Exercise instructions
Check each line of the records below and collect those holding "recreates".

--- START OF Exercise materials ---

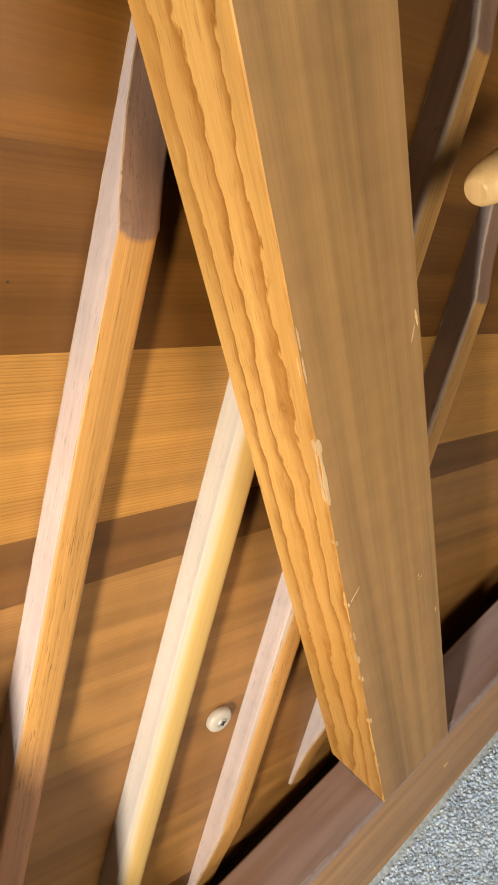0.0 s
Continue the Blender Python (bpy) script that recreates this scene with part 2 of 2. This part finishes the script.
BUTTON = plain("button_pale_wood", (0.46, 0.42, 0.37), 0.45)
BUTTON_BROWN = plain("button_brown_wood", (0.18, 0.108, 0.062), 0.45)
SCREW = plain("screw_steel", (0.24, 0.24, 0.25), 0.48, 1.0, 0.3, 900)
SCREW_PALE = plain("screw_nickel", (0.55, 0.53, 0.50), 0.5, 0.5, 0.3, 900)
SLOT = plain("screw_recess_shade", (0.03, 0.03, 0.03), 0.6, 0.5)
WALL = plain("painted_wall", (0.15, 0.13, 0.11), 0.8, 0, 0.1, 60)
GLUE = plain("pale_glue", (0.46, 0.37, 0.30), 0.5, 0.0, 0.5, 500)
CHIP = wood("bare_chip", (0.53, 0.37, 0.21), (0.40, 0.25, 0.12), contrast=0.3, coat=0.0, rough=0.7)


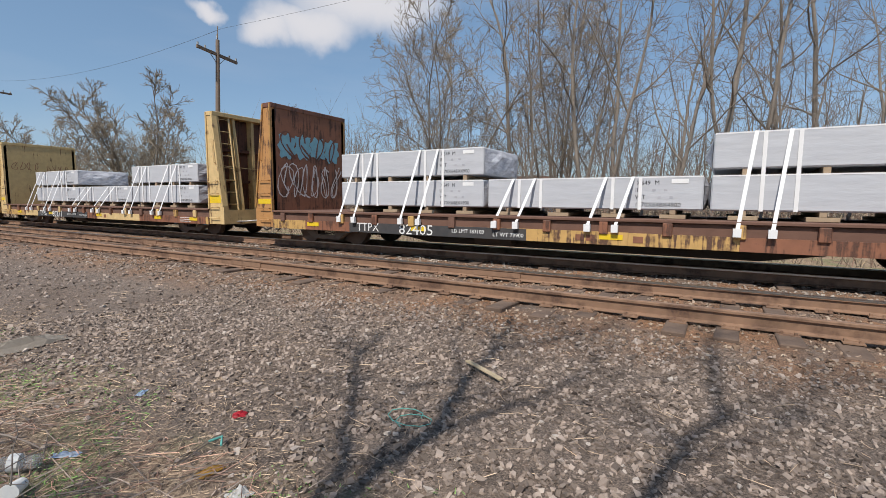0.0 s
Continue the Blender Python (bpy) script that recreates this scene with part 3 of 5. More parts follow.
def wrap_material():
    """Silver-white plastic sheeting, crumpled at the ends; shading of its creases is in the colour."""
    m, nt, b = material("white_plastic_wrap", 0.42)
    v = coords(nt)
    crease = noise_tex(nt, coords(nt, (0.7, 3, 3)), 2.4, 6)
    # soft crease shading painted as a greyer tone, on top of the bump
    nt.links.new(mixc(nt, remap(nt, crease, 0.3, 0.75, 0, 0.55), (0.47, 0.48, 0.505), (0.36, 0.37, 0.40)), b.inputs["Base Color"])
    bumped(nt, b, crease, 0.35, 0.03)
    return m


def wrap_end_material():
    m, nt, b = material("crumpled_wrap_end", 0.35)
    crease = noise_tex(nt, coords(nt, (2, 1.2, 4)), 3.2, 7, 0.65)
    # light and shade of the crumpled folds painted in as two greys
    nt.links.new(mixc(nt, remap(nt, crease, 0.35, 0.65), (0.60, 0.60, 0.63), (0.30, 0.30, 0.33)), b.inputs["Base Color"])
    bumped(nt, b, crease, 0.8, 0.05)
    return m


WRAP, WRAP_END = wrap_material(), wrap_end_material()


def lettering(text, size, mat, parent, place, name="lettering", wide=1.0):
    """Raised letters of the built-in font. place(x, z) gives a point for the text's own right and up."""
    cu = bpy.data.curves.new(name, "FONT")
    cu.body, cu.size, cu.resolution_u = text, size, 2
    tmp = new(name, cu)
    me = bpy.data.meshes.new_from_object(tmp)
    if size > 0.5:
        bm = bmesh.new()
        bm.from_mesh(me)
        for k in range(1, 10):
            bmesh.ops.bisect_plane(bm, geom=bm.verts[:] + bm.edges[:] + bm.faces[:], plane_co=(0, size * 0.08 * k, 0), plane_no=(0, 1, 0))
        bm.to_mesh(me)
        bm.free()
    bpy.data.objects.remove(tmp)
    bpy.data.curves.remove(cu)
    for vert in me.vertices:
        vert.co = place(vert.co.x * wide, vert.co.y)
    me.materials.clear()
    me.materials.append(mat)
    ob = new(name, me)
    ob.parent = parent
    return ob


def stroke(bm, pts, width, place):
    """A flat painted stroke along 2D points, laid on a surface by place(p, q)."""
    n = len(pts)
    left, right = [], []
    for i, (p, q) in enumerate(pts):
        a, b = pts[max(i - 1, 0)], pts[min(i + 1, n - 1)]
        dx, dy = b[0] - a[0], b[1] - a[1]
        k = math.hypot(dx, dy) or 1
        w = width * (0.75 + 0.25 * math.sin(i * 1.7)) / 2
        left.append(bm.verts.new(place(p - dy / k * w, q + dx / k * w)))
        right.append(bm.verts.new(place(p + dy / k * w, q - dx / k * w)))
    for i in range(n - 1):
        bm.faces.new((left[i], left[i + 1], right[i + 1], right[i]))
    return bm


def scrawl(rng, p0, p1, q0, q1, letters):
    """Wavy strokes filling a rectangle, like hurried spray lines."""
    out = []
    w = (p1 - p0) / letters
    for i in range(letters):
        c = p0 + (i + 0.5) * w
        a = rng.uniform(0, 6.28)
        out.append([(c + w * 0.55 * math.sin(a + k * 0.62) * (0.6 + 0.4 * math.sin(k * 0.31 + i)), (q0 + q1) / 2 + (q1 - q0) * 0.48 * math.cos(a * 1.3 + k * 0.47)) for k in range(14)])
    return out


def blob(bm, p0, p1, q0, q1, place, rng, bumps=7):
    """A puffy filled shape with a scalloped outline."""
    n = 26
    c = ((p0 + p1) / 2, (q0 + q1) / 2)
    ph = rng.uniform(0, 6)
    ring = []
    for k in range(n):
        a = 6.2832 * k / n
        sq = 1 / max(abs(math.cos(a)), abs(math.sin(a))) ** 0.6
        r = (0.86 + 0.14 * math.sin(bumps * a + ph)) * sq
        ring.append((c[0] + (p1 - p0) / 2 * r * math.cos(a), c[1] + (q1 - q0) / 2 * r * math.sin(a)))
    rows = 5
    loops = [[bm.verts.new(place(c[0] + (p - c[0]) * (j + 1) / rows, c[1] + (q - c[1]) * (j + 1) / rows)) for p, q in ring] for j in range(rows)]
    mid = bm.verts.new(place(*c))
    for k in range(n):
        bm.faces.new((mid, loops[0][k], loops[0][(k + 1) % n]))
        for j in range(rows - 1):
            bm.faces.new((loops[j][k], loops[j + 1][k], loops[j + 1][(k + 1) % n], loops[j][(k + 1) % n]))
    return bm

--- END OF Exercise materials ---

Task output
Continue the Blender Python (bpy) script that recreates this scene with part 2 of 2. This part finishes the script.
Continue the Blender Python (bpy) script that recreates this scene with part 3 of 5. More parts follow.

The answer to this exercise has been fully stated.